Mike Ashley has said more House of Fraser stores will be forced to shut unless the government undertakes a fundamental review of the business rates system, which the Sports Direct boss criticised as “broken and unworkable”.
Ashley said the current rates regime “is clearly helping to kill much of what remains of the UK high street” and that large stores were coming under particular pressure from the property-related tax.
“We cannot keep loss-making stores open,” Ashley said. He would not say how many stores might close but said a decision would be taken within months. Seven department stores have closed since Sports Direct bought House of Fraser out of administration in August last year, leaving 52 branches.
Sports Direct formally changed its name to Frasers Group at a shareholder meeting on Monday.
Ahead of the meeting, Ashley revealed that Sports Direct expects to increase profits by up to 15% this year after reduced losses at House of Fraser.
Ashley’s retail empire forecasts profits of up to £390.3m for the year to April 2020 after underlying pretax profits increased 58% to £101.8m in the first half. Losses almost halved to £15.9m at its premium lifestyle business, which includes the department store chain.
The company shocked the City in July when it said it would not be able to estimate annual profits because of an unexpected €674m (£562m) Belgian tax bill and dire trading at House of Fraser.
Sales for the half year to 27 October rose 14% to £2bn, largely as a result of the inclusion of House of Fraser and growth at Flannels, the group’s designer fashion chain. Excluding acquisitions, revenue at the core sports business fell 8.6%.
David Daly, the chairman of the group, said the strategy of “elevating”, or moving towards more upmarket products and improved stores, was working.
He added: “We are hoping that the political waters will be calmer in the coming months, which will allow us to move out of this period of market unpredictability. ”
The results were well received in the City, sending Sports Direct shares racing ahead by 27% to 459p.

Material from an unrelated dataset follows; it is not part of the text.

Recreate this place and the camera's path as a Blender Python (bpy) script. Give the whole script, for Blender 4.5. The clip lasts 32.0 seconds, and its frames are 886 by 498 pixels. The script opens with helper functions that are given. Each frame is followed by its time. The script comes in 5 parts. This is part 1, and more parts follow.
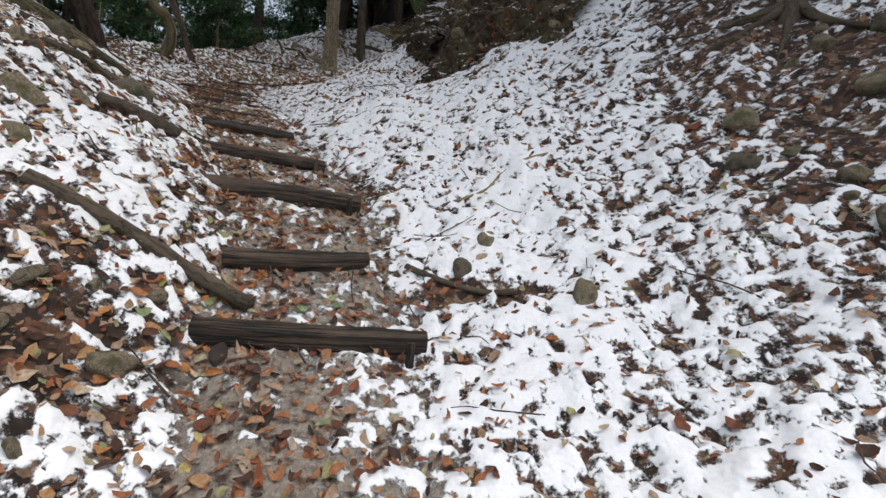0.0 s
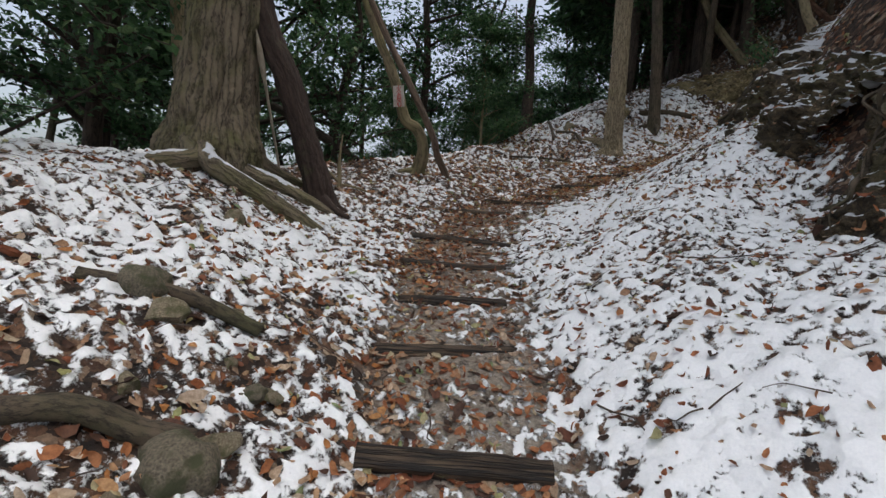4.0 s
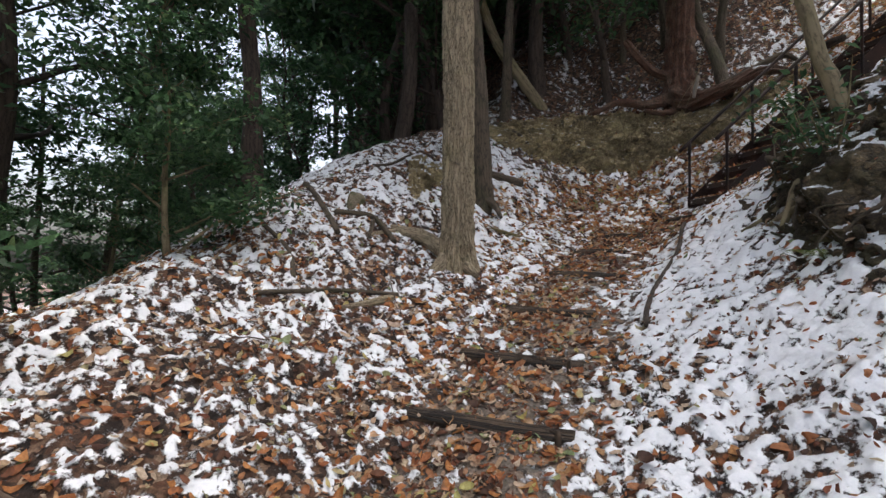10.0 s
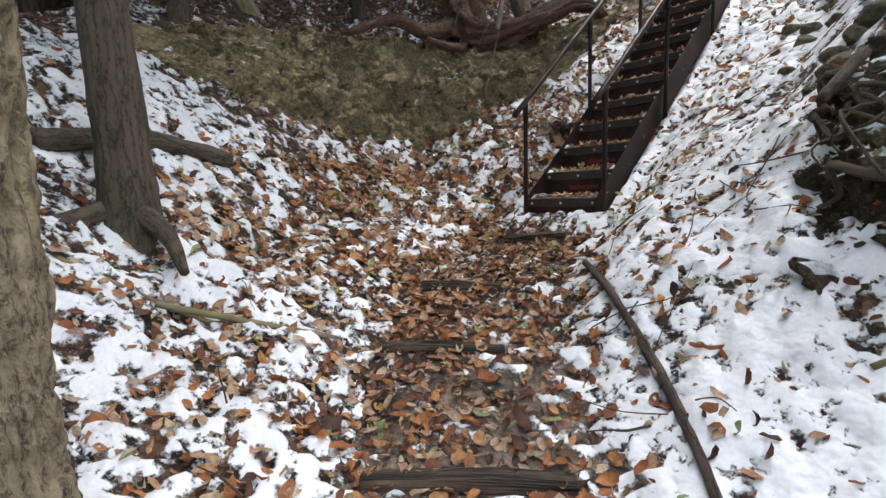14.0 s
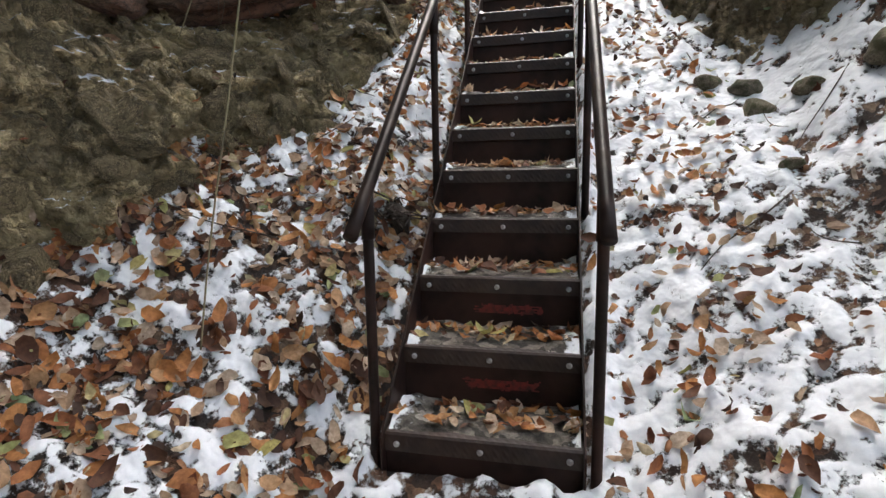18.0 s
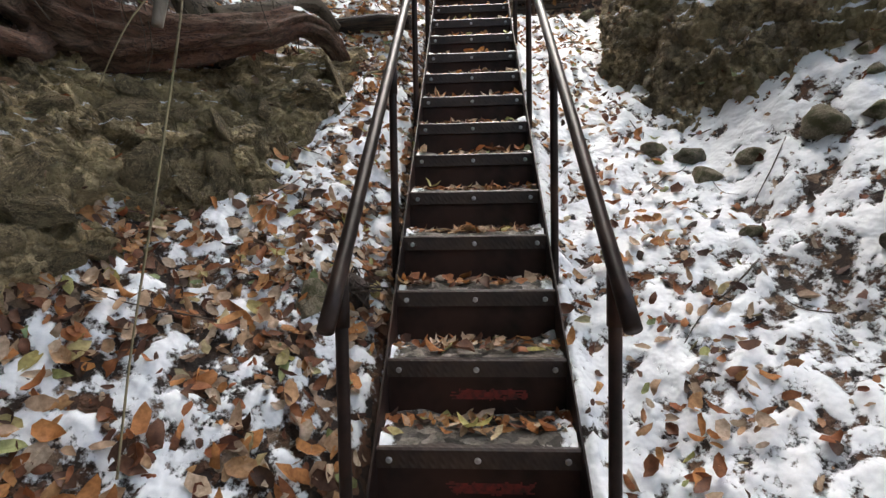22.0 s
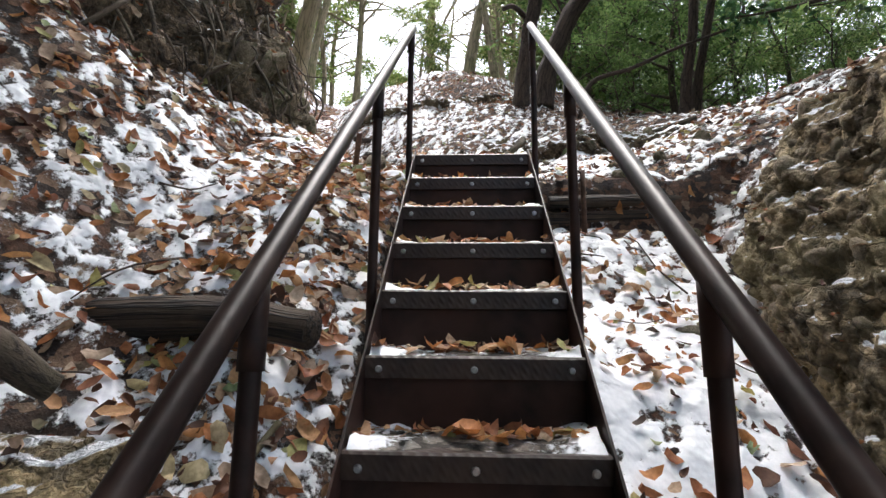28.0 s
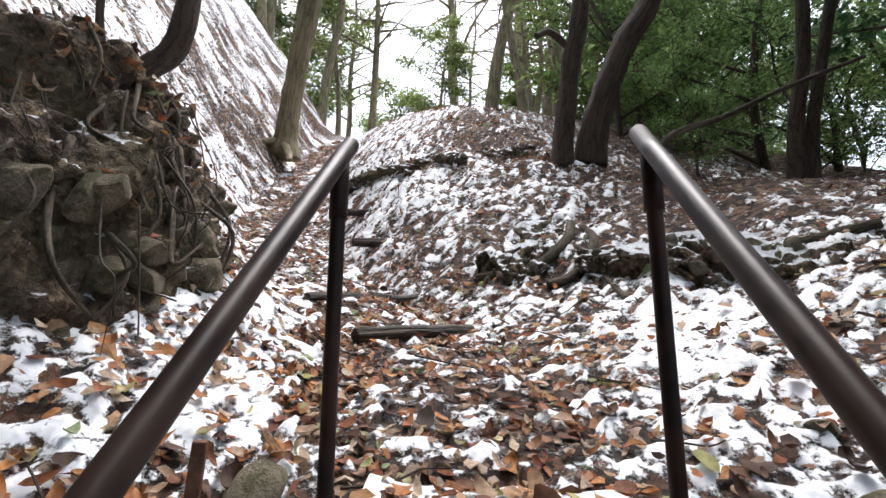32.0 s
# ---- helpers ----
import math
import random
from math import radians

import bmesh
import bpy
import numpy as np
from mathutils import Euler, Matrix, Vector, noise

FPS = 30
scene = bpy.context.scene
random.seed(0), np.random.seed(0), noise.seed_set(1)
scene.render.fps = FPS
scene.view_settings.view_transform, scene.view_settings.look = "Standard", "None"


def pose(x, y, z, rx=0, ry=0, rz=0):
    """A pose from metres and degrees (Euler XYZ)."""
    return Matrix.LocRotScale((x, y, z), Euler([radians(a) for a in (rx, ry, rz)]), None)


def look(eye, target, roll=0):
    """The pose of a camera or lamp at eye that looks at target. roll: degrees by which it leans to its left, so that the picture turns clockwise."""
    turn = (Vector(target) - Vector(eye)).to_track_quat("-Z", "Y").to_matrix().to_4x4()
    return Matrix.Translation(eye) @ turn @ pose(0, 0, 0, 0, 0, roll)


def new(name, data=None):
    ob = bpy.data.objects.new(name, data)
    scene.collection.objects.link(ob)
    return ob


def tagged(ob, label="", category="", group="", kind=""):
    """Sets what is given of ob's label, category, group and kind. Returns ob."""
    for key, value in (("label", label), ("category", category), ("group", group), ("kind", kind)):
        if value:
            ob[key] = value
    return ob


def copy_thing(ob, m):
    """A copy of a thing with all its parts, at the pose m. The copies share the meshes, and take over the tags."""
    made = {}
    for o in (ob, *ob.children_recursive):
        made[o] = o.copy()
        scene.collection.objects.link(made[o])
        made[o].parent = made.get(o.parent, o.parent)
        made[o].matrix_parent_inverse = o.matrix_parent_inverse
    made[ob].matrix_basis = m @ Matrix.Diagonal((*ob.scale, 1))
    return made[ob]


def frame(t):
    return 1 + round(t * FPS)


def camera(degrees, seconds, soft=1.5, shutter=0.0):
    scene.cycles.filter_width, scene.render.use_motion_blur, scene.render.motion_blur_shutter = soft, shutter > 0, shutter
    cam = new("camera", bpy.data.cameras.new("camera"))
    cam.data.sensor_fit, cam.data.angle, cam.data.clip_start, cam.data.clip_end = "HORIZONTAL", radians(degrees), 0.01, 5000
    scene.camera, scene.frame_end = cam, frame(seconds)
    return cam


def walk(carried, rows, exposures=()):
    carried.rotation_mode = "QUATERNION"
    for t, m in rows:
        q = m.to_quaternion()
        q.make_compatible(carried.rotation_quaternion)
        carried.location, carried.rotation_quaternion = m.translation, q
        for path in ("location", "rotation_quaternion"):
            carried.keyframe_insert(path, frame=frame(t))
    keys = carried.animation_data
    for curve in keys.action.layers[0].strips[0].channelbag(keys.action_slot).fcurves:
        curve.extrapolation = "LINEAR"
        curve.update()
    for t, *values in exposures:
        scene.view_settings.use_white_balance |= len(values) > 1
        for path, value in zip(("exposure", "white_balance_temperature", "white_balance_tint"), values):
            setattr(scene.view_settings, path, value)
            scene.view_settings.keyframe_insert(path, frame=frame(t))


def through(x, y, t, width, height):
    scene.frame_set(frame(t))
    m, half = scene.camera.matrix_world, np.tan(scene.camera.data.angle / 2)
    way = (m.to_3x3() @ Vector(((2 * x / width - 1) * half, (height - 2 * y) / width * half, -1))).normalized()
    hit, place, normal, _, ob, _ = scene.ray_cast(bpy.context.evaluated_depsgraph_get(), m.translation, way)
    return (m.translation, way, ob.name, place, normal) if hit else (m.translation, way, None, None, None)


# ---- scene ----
cam = camera(83.4, 32.0, soft=1.45)
PATH = [
    (0.0, pose(13.265, -1.012, -4.039, 86.07, -5.24, 85.65)),
    (0.5, pose(12.849, -0.899, -3.951, 86.63, -4.11, 92.44)),
    (1.0, pose(12.547, -0.860, -3.704, 87.35, -2.94, 99.40)),
    (1.5, pose(12.124, -0.984, -3.538, 87.80, -3.61, 104.45)),
    (2.0, pose(11.825, -1.030, -3.360, 87.79, -4.38, 107.62)),
    (2.5, pose(11.397, -1.017, -3.176, 87.91, -3.59, 112.77)),
    (3.0, pose(11.098, -1.138, -3.155, 88.60, -3.08, 116.11)),
    (3.5, pose(10.732, -1.406, -2.846, 88.46, -4.39, 116.90)),
    (5.5, pose(9.328, -2.512, -2.075, 88.99, -4.43, 112.90)),
    (6.0, pose(8.863, -2.674, -1.859, 89.64, -4.34, 111.74)),
    (6.5, pose(8.523, -2.883, -1.769, 89.98, -4.50, 112.02)),
    (7.0, pose(8.050, -3.187, -1.529, 90.34, -4.59, 109.78)),
    (7.5, pose(7.517, -3.307, -1.421, 90.33, -4.18, 106.35)),
    (8.0, pose(7.103, -3.444, -1.284, 90.78, -2.88, 104.59)),
    (8.5, pose(6.677, -3.701, -1.092, 90.35, -2.55, 98.86)),
    (9.0, pose(6.269, -3.789, -1.036, 91.04, -2.08, 93.37)),
    (9.5, pose(5.894, -3.848, -0.886, 91.51, -0.71, 89.69)),
    (10.0, pose(5.451, -3.985, -0.740, 91.22, -0.45, 81.71)),
    (10.5, pose(5.040, -3.921, -0.695, 89.97, 0.04, 76.45)),
    (11.0, pose(4.565, -3.810, -0.576, 89.61, 0.79, 73.84)),
    (11.5, pose(4.088, -3.846, -0.439, 88.56, 0.41, 68.36)),
    (12.0, pose(3.649, -3.698, -0.367, 87.31, 0.30, 64.08)),
    (12.5, pose(3.210, -3.609, -0.243, 86.00, 1.12, 60.64)),
    (13.0, pose(2.811, -3.533, -0.100, 85.48, 0.93, 53.45)),
    (13.5, pose(2.467, -3.307, -0.001, 84.60, 1.26, 50.43)),
    (15.5, pose(1.200, -2.457, 0.209, 83.98, 0.12, 37.08)),
    (16.0, pose(0.937, -2.239, 0.363, 83.26, 0.15, 32.31)),
    (16.5, pose(0.729, -1.903, 0.539, 82.35, 0.75, 28.54)),
    (17.0, pose(0.494, -1.725, 0.621, 80.97, 1.09, 24.46)),
    (17.5, pose(0.274, -1.584, 0.715, 81.22, 0.68, 16.78)),
    (18.0, pose(0.206, -1.369, 0.816, 81.70, 0.92, 12.60)),
    (18.5, pose(0.105, -1.327, 0.911, 85.08, 0.41, 8.19)),
    (19.0, pose(0.048, -1.344, 1.002, 91.74, 0.54, 5.49)),
    (19.5, pose(0.064, -1.367, 1.040, 98.71, 0.66, 5.10)),
    (20.0, pose(0.062, -1.365, 1.054, 101.74, 0.29, 4.60)),
    (20.5, pose(0.054, -1.345, 1.033, 101.66, 0.43, 4.75)),
    (21.0, pose(0.053, -1.300, 0.997, 99.74, 0.94, 5.22)),
    (21.5, pose(0.023, -1.240, 0.936, 95.70, 1.10, 4.86)),
    (22.0, pose(-0.004, -1.197, 0.882, 87.47, 0.92, 3.48)),
    (22.5, pose(-0.014, -1.184, 0.853, 81.48, 1.02, 2.75)),
    (23.0, pose(-0.004, -1.200, 0.863, 78.36, 1.52, 3.41)),
    (24.0, pose(-0.008, -0.783, 0.975, 74.41, 2.36, 3.82)),
    (24.5, pose(-0.054, -0.465, 1.090, 74.86, 1.17, 2.40)),
    (25.0, pose(-0.033, -0.156, 1.215, 81.08, 0.73, 0.90)),
    (25.5, pose(0.015, 0.100, 1.397, 88.45, 0.69, 3.10)),
    (26.0, pose(0.002, 0.312, 1.601, 93.46, -0.09, 2.93)),
    (26.5, pose(0.021, 0.527, 1.796, 96.02, -0.45, 2.63)),
    (28.5, pose(-0.022, 1.233, 2.486, 101.04, -0.55, 3.30)),
    (29.0, pose(-0.001, 1.407, 2.672, 101.26, -0.57, 3.70)),
    (29.5, pose(-0.044, 1.609, 2.810, 101.37, -0.64, 3.63)),
    (30.0, pose(-0.019, 1.805, 2.958, 101.54, -0.21, 2.39)),
    (30.5, pose(0.016, 1.994, 3.110, 101.38, -0.01, 3.28)),
    (31.0, pose(0.002, 2.190, 3.299, 101.44, 0.05, 3.77)),
    (31.5, pose(0.045, 2.357, 3.472, 101.62, -0.04, 5.00)),
    (32.0, pose(0.010, 2.562, 3.594, 101.62, -0.19, 6.21)),
]
EXPOSURES = [(0.0, 0.65, 6450, 9), (4.0, 0.75, 6450, 9), (6.0, 0.95, 6600, 10), (9.0, 1.38, 6450, 13), (10.0, 1.55, 6450, 13), (12.0, 2.05, 6350, 10), (16.0, 2.16, 6320, 9),
             (20.0, 2.1, 6450, 10), (24.0, 2.2, 6450, 9), (26.0, 2.1, 6400, 10), (29.0, 1.95, 6150, 11), (30.0, 2.05, 6150, 12), (31.0, 2.0, 6100, 12), (32.0, 1.75, 6100, 12)]
walk(cam, PATH, EXPOSURES)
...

Four years ago they were trading at more than 800p.
Ashley said on Monday he wanted to introduce a new staff bonus scheme of about £100m, which would not include himself or the board. He said the scheme would include thousands or workers but would not include those on zero-hours contracts, who make up more than half of store staff and most of those employed in the company’s warehouse.
He said he wanted the scheme to make about 50 people millionaires and hundreds would receive £100,000 each. “We want to take people on the journey with us,” he said.
Meanwhile, Sports Direct said it did not expect the potential Belgian bill to lead to “material liabilities” after the company brought in accountants from PricewaterhouseCoopers to carry out a review. All the required information has been handed to the Belgian tax authorities, who expect to conclude a review of the main part of the bill – amounting to €491m – in the new year.
But Monday’s statement to the City raised potential new concerns for Sports Direct’s corporate governance critics. The company said it had signed an agreement with Ashley’s daughter Matilda for rights to Sport FX cosmetics. A design company led by Nicola Murray, the mother of Michael Murray – the partner of Ashley’s elder daughter Anna – was also paid for work on some of the group’s properties.
Michael Murray, Sports Direct’s “head of elevation”, was himself paid £4.3m on top of £5m in same period last year. Although not an employee of Sports Direct, Murray acts as Ashley’s righthand man, overseeing the revamp of Sports Direct stores and expanding Flannels.
In a typically wide-ranging and lengthy statement issued to the City, Ashley took aim at a string of targets including the former management of House of Fraser, Debenhams and Goals Soccer Centres, as well as Jeremy Corbyn and other MPs, regulators and advisory firms.